Tout à fait. Au niveau national, le niveau de coopération que nous avons atteint avec des partenaires comme les archives nationales, l’Institut du Son et de l’Image (les archives télévisuelles) et la Bibliothèque royale est très pertinent. Tout d’abord, parce que le fait de collaborer avec des institutions focalisées sur d’autres champs d’expertise nous ont crédibilisé auprès du gouvernement hollandais. Ensuite, nous suivons un volume important d’œuvres et nous partageons les mêmes questionnements et enjeux. Nous joignons donc nos forces dans la recherche, les interventions comme, par exemple, les vastes projets de numérisation, ou encore dans des manifestations communes.
Et nous apprenons aussi de nos échecs à chacun. Au début de notre projet de numérisation, nous pensions qu’il fallait tout numériser, intégralement et très rapidement. Un empressement mal avisé. Aujourd’hui, nous suivons une approche plus mesurée, par phases. Cela est aussi dû au fait que les standards et formats numériques évoluent sans cesse, et que le travail engagé pour les suivre demande beaucoup d’investissements, tant financiers qu’humains. Bien entendu, il faut "prioriser" le patrimoine menacé par les ravages du temps (comme le syndrome du vinaigre), mais pour le reste, nous numérisons à la demande, en fonction des événements, comme les projections ou les projets de diffusion en ligne. Et si l’accès aux œuvres n’est pas nécessaire, nous les gardons en pellicules, bien au chaud dans nos coffres tempérés.

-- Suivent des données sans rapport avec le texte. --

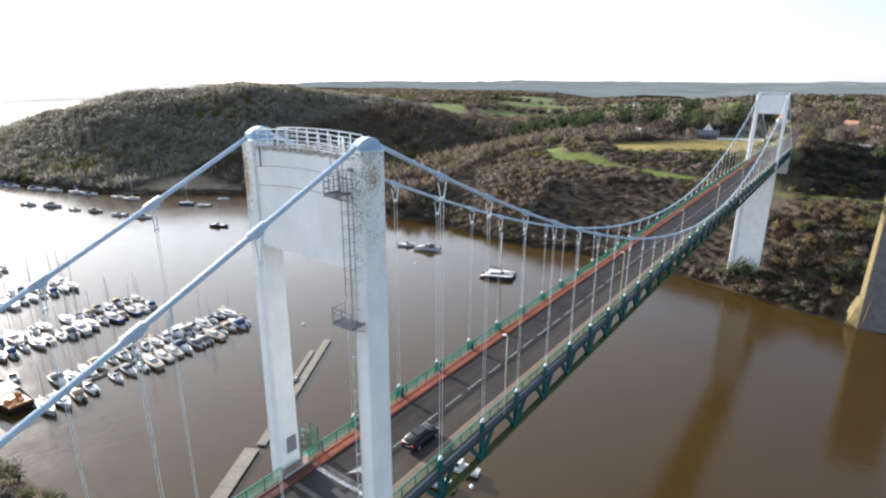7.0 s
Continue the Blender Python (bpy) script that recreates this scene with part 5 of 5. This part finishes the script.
# ---- houses ----
def house(x, y, z, rz, w, l, h, roof_h, wall_mat, roof_mat, label, rows=2, chim=True):
    """A gabled house along its own y: walls, roof slopes, chimneys, windows and a door."""
    hs = thing("house", label, "house", "houses", at=(x, y, z), rz=rz)
    s = Shape()
    ring = lambda yy: [(-w / 2, yy, -2.5), (w / 2, yy, -2.5), (w / 2, yy, h), (0, yy, h + roof_h), (-w / 2, yy, h)]
    s.rings([ring(-l / 2), ring(l / 2)])
    part("wall", s, wall_mat, hs)
    for side in (-1, 1):
        sl = Shape()
        e = 0.4
        a, b = (side * (w / 2 + e), h - e * roof_h / (w / 2)), (0, h + roof_h)
        lo = [(a[0], -l / 2 - e, a[1]), (a[0], l / 2 + e, a[1]), (b[0], l / 2 + e, b[1]), (b[0], -l / 2 - e, b[1])]
        sl.hexa(lo, [(p[0], p[1], p[2] + 0.22) for p in lo])
        rf = part("roof", sl, roof_mat, hs)
    if chim:
        for yy in (-l / 2 + 0.6, l / 2 - 0.6):
            part("chimney", Shape().block((0, yy, h + roof_h + 0.5), (0.8, 0.7, 1.8), 0.06), MAT_TILE, rf)
    for side in (-1, 1):
        for k in range(int(l / 3.2)):
            for r in range(rows):
                yy = -l / 2 + 1.8 + 3.2 * k
                zz = 1.4 + 2.7 * r
                if zz + 0.8 < h:
                    wdw = part("window", Shape().box((side * w / 2, yy, zz), (0.16, 1.0, 1.3)), MAT_GLASS_DK, hs)
                    part("sill", Shape().box((side * (w / 2 + 0.05), yy, zz - 0.7), (0.26, 1.2, 0.1)), MAT_CONC, wdw)
    for yy in (-1, 1):
        for k in (-1, 1):
            part("window", Shape().box((k * w * 0.22, yy * l / 2, 1.6), (1.0, 0.16, 1.3)), MAT_GLASS_DK, hs)
    part("door", Shape().box((0, -l / 2, 1.05), (1.0, 0.18, 2.1)), MAT_TEAK, hs)
    return hs


def on_ground(x, y):
    return float(height(np.array([float(x)]), np.array([float(y)]))[0])


HOMES = [(-70, 497, 14, 7.6, 10.5, 5.4, 5.4, MAT_RENDER, MAT_SLATE, "white rendered house with a steep slate roof beyond the pasture"),
         (-69, 481, 99, 9, 20, 3.2, 3.4, MAT_GREYBOARD, MAT_SLATE, "long low grey barn beside the white house"),
         (-118, 461, 40, 7, 10, 4.6, 4.0, MAT_RENDER, MAT_SLATE, "small white house among bare trees"),
         (-182, 850, 20, 8, 11, 9.0, 6.5, MAT_RENDER, MAT_TILE, "tall white house with a red roof in the trees"),
         (-30, 640, 10, 10, 18, 6.0, 4.5, MAT_RENDER, MAT_TILE, "white building at the road's end"),
         (8, 690, 80, 9, 14, 5.0, 4.5, MAT_RENDER, MAT_SLATE, "white house at the road's end"),
         (28, 610, 60, 8, 12, 5.0, 4.5, MAT_RENDER, MAT_TILE, "house with a clay roof beside the road"),
         (36, 395, 85, 6, 22, 2.8, 1.0, MAT_CONC, MAT_GREYBOARD, "low flat concrete building below the road"),
         (-352, 1190, 70, 9, 14, 4.5, 3.0, MAT_RENDER, MAT_SLATE, "white farm buildings among far fields"),
         (-16, 486, 70, 8, 16, 4.6, 3.6, MAT_RENDER, MAT_SLATE, "white house behind the far tower beside the road"),
         (-140, 760, 10, 7, 7, 9.0, 4.5, MAT_RENDER, MAT_TILE, "tall narrow white house with a reddish roof among trees"),
         (46, 560, 40, 8, 13, 5.0, 4.0, MAT_RENDER, MAT_TILE, "pale pink house with a clay roof on the plateau"),
         (-250, 1500, 30, 9, 14, 5.0, 4.0, MAT_RENDER, MAT_SLATE, "far white house among winter trees"),
         (-120, 1420, 60, 9, 14, 5.0, 4.0, MAT_RENDER, MAT_SLATE, "far white house among winter trees"),
         (-60, 1250, 10, 9, 14, 5.0, 4.0, MAT_RENDER, MAT_TILE, "far house with a clay tile roof"),
         (-20, 1650, 50, 14, 40, 6.0, 4.0, MAT_RENDER, MAT_SLATE, "far white building among winter trees"),
         (-300, 1900, 20, 16, 50, 6.0, 4.0, MAT_RENDER, MAT_SLATE, "far white building among winter trees")]
for x, y, rz, w, l, h, rh, wm, rm, label in HOMES:
    house(x, y, on_ground(x, y) + 0.3, rz, w, l, h, rh, wm, rm, label)

wall = Shape()
for x, y in ((-58 + 2.4 * k, 478 + 0.9 * k) for k in range(20)):
    wall.block((x, y, on_ground(x, y) + 0.4), (2.36, 0.35, 2.6), 0.05)
solid("garden_wall", wall, MAT_RENDER, "long pale garden wall behind the pasture", "wall")

# ---- approach road beyond the far end ----
road = Shape()
road.box((0, (Y1 + 441) / 2, DECK - 0.2), (7.4, 441 - Y1, 0.3)).box((0, (Y0 - 460) / 2, DECK - 0.2), (7.4, 460 + Y0, 0.3))
solid("road", road, MAT_ASPHALT, "grey asphalt approach road", "road", kind="structure")
abut = thing("bridge_abutment", "concrete abutment carrying the end of the deck", "abutment", "abutments")
for yc in (Y0, Y1):
    part("wall", Shape().block((0, yc + (3.5 if yc > 0 else -3.5), DECK - 7.4), (9.8, 12.0, 13.6), 0.2), MAT_CONC, abut)

# ---- the old masonry pier upstream ----
pier = thing("stone_pier", "old tapered granite bridge pier with a lichened corner", "pier", at=(54.3, 240, -1), rz=4)
core = Shape()
core.rings([[(-a, -b, z), (a, -b, z), (a, b, z), (-a, b, z)] for z, a, b in ((0, 9.3, 6.7), (5, 9.0, 6.5), (30, 8.7, 6.1), (62, 8.4, 5.8))])
part("core", core, MAT_STONE, pier)
# sunward face: lichen with its sunlit gold mixed into the colour
lit = Shape()
lit.rings([[(-a - 0.25, -b + 0.4, z), (-a + 0.1, -b + 0.4, z), (-a + 0.1, b - 0.4, z), (-a - 0.25, b - 0.4, z)] for z, a, b in ((0, 9.3, 6.7), (5, 9.0, 6.5), (30, 8.7, 6.1), (62, 8.4, 5.8))])
part("lichened_face", lit, MAT_LICHEN, pier, "yellow-lichened narrow face")
butt = Shape()
butt.rings([[(-13.2 + t, -4.2, z), (-8 + t * 0.3, -6.9, z), (-8 + t * 0.3, 2.0, z), (-14.2 + t, 1.0, z)] for z, t in ((0, 0), (1.6, 0.1), (2.4, 0.9), (7.5, 2.2), (12.0, 3.6), (12.8, 4.6))])
part("buttress", butt, MAT_LICHEN, pier, "low sloping granite buttress with pale lichen")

Quel type de collaborations et de projets communs mettez-vous en place au sein d’organisations internationales comme ACE, qui œuvre pour renforcer la visibilité du cinéma de patrimoine ?
Au niveau européen, nous devons absolument travailler pour faciliter un accès plus large au patrimoine cinématographique. Mais cela passe par une réelle prise de conscience des instances dirigeantes, comme la Commission européenne. Nous avons besoin d’investir plus sérieusement dans la préservation de notre héritage. La plupart des soutiens du programme Europe Créative sont concentrés sur la production et la distribution de films nouveaux. Il faut plus de programmes pour soutenir les films de patrimoine. Ici, aux Pays-bas, nous avons cette chance d’avoir des projets comme Images of the Future, qui incarnent le large soutien du gouvernement pour la numérisation des œuvres, et pour travailler sur une infrastructure digitale nationale – le chemin est certes encore long pour ce dernier projet. Et, bien sûr, des territoires comme la France, le Royaume-Uni ou l’Allemagne ont des politiques de numérisation pertinentes. Mais il faut développer des programmes de ce type dans d’autres pays du continent. L’enjeu de la numérisation n’est pas seulement de permettre à ce patrimoine d’être visionné au XXIe siècle, nous devons aussi parler de droits, d’accès à la culture et d’éducation. Et nous devons surtout œuvrer au niveau international pour éduquer et former le public. Sur le plan européen, nous travaillons déjà sur des projets communs très pertinents dans ce sens, avec la Cineteca de Bologna, la Cinémathèque royale de Belgique, le Deutsches Filmmuseum de Francfort et d’autres. Je peux vous citer l’exemple de Flick (plateforme et ciné-club européen destinés aux enfants, Ndlr).

En 2019, la conférence internationale annuelle de Eye sera consacrée au panel biennal Women and the Silent Screen, quels sont les enjeux de ce programme ?
Il se focalise sur la présence féminine dans les premières décennies de l’histoire du cinéma. Après une première édition à Utrecht en 1999, la conférence Women and the Silent Screen revient aux Pays-BaS pour son 20e anniversaire. La thématique de cette 10e édition est Sisters, à prendre aussi bien au sens propre que figuré à travers de nombreux angles aussi théoriques qu’historiques. Pour sa part, la conférence internationale Eye, tenue annuellement, explore les débats et questionnements autant patrimoniaux qu’académiques. Elle réunit des professionnels du patrimoine cinématographique, des universitaires, des chercheurs, des archivistes, des conservateurs et restaurateurs, autour de nombreux échanges et projections spéciales de films restaurés.

Comment considérez-vous le marché français en termes d’exploitation des œuvres de patrimoine ?
Vous avez de nombreuses initiatives intéressantes desquelles on pourrait apprendre, comme LaCinetek. De manière plus générale, nous devrions stimuler la distribution européenne de films européens par-delà les frontières. Parfois, je me dis personnellement que nous pourrions produire un petit peu moins et se focaliser un petit peu plus sur les films déjà produits. Après tout, le patrimoine de demain est formé par les œuvres d’aujourd’hui.